You are one of the curators of the 2nd edition of the San Juan Poly/Graphic Triennial. What has this work been like?
Adriano Pedrosa –who was the person that invited me to participate in Insite, invited me, in his capacity as artistic director, to work in the 2nd San Juan Poly/Graphic Triennial, together with Jens Hoffmann and Beatriz Santiago. Again, the triennial is a legacy from Mari Carmen Ramírez, who drastically changed an exhausted traditional engraving biennial, transforming it into a forum on contemporary art organized on the basis of reflection on the graphic arts.

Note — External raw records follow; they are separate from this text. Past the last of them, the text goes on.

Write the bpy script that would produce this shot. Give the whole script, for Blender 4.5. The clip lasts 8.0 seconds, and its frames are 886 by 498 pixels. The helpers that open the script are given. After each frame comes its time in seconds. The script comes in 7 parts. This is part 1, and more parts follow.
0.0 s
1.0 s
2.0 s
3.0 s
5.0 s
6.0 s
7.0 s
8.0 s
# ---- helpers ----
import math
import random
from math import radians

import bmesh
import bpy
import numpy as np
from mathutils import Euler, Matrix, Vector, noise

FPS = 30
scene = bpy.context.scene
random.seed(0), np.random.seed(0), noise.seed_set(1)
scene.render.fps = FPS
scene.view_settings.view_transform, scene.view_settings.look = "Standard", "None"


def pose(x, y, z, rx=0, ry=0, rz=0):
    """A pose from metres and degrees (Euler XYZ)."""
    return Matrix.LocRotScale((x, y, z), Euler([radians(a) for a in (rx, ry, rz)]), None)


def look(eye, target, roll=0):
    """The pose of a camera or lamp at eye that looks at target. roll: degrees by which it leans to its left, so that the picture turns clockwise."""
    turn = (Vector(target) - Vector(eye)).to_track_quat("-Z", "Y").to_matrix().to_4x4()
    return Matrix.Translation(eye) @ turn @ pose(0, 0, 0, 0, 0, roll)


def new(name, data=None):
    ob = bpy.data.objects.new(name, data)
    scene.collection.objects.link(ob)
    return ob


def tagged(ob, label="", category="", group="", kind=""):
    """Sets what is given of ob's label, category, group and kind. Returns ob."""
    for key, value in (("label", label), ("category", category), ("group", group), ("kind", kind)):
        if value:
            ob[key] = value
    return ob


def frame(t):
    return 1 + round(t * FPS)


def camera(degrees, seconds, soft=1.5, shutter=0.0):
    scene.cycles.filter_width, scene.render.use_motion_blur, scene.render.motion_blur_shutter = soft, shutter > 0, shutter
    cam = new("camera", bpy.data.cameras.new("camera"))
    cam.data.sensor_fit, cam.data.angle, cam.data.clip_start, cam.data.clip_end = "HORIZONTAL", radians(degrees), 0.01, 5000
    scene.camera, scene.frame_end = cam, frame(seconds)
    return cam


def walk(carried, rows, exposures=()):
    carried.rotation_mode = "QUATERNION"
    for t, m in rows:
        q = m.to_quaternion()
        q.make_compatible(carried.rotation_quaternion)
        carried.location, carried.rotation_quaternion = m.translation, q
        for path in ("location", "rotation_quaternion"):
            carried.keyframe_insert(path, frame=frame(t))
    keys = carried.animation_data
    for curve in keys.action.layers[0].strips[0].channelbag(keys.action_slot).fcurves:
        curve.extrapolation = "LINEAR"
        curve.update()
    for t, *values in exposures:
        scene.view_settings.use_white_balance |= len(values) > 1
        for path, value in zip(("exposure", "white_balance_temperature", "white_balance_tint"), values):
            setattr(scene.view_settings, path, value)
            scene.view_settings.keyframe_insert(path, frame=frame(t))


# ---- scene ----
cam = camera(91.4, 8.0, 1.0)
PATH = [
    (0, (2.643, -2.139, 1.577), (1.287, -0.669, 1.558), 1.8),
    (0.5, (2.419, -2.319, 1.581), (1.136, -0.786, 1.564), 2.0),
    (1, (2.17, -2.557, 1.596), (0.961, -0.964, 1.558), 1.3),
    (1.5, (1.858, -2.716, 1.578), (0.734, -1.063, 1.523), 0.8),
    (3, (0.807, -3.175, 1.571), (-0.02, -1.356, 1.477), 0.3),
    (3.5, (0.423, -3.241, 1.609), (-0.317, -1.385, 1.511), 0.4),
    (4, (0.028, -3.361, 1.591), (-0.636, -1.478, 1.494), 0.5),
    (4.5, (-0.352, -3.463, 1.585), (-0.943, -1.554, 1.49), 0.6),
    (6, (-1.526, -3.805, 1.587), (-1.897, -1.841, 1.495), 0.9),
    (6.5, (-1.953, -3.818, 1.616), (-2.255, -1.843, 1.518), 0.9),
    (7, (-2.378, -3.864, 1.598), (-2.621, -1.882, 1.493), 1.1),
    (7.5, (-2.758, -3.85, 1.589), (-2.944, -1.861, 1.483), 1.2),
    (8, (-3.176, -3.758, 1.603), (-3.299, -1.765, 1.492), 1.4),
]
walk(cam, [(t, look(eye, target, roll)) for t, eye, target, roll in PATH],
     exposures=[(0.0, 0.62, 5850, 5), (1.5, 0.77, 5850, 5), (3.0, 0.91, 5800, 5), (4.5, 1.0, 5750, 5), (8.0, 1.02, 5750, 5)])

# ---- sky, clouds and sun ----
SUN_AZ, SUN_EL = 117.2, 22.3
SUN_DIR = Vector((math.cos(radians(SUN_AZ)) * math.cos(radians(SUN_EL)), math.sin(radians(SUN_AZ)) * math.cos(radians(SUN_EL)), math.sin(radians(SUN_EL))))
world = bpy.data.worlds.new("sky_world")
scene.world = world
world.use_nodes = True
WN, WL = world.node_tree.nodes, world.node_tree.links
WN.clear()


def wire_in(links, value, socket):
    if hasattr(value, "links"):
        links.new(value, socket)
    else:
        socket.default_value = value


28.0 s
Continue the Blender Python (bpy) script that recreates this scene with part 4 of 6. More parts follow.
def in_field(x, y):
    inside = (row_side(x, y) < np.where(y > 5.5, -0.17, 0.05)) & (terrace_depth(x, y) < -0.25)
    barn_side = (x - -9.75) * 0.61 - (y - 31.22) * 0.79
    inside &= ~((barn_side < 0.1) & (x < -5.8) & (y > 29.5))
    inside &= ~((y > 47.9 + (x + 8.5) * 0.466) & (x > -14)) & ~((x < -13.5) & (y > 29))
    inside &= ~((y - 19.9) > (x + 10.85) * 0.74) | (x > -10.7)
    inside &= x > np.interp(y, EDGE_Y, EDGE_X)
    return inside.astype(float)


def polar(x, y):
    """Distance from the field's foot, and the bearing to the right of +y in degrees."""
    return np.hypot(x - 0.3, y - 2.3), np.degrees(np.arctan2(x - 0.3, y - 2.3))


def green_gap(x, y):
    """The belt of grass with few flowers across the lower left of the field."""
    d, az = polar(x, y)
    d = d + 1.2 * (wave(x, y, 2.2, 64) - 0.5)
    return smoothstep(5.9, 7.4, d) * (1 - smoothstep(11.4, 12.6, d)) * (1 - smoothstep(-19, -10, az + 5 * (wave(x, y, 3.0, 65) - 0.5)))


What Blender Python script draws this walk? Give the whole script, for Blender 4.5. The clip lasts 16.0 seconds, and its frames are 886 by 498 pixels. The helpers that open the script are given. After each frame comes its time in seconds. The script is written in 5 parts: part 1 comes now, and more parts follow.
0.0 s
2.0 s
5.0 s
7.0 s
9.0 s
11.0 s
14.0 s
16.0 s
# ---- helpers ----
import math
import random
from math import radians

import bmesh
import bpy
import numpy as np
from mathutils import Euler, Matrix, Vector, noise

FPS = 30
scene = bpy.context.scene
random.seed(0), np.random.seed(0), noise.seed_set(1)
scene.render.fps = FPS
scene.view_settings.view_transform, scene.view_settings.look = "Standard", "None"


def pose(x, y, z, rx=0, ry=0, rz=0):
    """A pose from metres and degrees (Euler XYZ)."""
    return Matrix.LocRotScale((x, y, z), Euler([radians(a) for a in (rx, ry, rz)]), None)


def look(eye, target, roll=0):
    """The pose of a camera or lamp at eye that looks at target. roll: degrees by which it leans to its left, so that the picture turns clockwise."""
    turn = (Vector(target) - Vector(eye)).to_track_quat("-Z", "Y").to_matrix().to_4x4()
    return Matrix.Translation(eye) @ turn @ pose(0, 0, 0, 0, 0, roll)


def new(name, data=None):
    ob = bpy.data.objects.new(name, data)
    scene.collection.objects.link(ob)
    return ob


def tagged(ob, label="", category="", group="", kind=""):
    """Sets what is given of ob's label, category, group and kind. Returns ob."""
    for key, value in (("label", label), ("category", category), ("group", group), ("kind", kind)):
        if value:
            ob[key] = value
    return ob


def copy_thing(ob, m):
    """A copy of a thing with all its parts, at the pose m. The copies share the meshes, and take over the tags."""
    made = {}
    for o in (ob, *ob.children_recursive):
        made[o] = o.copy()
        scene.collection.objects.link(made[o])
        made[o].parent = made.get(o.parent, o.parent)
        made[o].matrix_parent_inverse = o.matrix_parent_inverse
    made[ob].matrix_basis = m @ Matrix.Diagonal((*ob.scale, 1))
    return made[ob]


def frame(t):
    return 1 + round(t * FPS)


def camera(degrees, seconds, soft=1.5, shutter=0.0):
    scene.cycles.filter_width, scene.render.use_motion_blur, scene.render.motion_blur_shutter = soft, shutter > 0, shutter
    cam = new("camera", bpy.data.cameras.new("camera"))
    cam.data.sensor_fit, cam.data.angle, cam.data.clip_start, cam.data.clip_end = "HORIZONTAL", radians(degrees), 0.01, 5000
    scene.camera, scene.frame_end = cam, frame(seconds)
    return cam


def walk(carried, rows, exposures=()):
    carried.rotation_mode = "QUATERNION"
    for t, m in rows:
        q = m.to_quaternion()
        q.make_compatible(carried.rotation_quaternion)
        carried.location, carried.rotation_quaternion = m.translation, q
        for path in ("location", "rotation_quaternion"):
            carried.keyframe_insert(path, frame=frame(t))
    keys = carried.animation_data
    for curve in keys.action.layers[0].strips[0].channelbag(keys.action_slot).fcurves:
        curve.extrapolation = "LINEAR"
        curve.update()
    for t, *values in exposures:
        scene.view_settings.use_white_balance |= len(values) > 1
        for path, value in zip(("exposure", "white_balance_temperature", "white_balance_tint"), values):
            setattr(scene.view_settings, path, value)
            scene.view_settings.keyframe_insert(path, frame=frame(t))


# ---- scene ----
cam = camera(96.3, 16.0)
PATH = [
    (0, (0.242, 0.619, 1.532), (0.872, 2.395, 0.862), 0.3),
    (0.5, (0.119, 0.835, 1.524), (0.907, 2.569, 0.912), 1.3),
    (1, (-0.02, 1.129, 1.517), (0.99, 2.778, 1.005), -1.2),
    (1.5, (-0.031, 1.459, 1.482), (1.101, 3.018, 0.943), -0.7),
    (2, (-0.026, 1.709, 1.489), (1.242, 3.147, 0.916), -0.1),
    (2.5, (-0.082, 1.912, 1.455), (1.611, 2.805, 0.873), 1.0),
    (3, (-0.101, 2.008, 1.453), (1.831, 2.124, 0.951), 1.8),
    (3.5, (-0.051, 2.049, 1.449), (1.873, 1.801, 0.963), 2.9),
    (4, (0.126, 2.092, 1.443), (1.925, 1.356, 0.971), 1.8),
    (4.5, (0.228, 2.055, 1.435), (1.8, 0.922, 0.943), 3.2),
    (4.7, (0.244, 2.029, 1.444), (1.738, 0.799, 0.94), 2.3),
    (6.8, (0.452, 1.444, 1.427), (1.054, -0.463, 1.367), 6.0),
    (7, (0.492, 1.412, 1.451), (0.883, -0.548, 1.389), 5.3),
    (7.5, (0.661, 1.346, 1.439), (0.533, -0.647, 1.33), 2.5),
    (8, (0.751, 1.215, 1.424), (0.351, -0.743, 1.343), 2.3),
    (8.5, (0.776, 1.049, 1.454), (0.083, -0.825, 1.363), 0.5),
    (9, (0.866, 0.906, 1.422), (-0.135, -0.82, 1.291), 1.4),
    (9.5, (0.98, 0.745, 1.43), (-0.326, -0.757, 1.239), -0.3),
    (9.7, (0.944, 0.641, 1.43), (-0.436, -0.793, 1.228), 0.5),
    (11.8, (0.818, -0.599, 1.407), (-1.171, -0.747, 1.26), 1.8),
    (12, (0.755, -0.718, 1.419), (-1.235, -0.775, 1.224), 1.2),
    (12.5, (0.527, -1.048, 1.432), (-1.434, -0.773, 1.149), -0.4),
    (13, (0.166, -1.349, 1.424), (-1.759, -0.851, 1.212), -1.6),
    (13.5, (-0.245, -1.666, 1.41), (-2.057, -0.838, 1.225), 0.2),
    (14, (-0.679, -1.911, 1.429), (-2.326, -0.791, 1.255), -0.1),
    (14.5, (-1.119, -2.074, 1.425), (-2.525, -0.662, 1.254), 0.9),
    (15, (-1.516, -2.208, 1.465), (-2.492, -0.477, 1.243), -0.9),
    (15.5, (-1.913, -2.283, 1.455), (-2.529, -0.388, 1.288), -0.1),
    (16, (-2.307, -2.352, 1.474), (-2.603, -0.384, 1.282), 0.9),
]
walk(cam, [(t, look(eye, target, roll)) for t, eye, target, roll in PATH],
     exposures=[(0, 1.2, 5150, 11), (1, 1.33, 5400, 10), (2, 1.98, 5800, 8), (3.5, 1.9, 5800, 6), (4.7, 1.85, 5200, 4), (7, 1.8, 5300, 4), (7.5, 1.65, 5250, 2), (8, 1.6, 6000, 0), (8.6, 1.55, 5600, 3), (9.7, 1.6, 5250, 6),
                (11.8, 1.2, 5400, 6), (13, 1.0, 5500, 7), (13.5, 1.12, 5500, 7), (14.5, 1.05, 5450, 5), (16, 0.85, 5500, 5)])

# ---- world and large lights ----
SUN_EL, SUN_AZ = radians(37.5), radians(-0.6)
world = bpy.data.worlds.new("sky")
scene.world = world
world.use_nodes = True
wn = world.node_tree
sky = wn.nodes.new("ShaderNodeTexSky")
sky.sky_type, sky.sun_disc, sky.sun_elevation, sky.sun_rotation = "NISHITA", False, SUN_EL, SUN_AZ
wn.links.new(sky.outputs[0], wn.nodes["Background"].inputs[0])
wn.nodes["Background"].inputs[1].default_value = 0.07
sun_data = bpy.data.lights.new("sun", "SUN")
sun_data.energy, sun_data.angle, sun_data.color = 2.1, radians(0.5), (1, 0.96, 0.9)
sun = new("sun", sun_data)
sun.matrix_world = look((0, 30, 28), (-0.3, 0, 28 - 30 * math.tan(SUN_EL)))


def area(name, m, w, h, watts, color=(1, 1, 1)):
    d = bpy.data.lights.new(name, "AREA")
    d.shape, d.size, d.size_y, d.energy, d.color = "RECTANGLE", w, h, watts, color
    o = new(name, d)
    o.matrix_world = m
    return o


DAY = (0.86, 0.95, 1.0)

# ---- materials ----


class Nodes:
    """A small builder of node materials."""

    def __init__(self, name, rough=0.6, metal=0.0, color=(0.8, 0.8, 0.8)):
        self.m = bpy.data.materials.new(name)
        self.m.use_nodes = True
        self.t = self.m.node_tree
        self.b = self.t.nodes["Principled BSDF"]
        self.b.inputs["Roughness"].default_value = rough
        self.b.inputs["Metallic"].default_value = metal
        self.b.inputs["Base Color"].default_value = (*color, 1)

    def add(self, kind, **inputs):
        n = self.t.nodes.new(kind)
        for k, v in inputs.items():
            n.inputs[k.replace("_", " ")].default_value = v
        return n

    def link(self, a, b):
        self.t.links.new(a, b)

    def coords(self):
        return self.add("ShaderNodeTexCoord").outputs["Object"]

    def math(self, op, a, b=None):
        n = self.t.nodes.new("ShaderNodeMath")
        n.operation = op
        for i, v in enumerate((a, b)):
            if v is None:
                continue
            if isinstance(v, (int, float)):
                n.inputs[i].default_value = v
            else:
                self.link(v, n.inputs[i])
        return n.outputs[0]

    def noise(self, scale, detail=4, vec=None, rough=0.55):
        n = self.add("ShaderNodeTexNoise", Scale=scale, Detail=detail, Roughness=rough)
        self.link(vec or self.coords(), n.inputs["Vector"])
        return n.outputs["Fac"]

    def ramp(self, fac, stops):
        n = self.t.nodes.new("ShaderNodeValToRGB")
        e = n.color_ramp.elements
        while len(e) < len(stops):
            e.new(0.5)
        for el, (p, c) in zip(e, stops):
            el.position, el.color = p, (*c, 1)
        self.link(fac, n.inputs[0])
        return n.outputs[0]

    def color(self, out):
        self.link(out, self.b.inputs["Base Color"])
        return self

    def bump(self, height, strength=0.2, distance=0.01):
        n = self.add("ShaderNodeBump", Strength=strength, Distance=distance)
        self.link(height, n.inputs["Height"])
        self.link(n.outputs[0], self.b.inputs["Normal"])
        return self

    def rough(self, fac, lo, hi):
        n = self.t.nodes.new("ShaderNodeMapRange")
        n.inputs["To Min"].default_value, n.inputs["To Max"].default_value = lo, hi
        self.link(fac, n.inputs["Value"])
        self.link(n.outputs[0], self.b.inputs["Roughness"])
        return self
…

We are developing several platforms and greatly privileging publications and the printed media in recognition of their value in contemporary practices, especially in Latin America, where independent spaces and artists’ initiatives as curators, gallery and exhibition organizers are setting the standards in view of the failure of institutions that are often outdated and stagnantly fixed to old ways of thinking – at least in some countries of our continent. This has been a very satisfactory work, and I am very much looking forward to its inauguration, hoping that it will be well received by the public and by artists in general.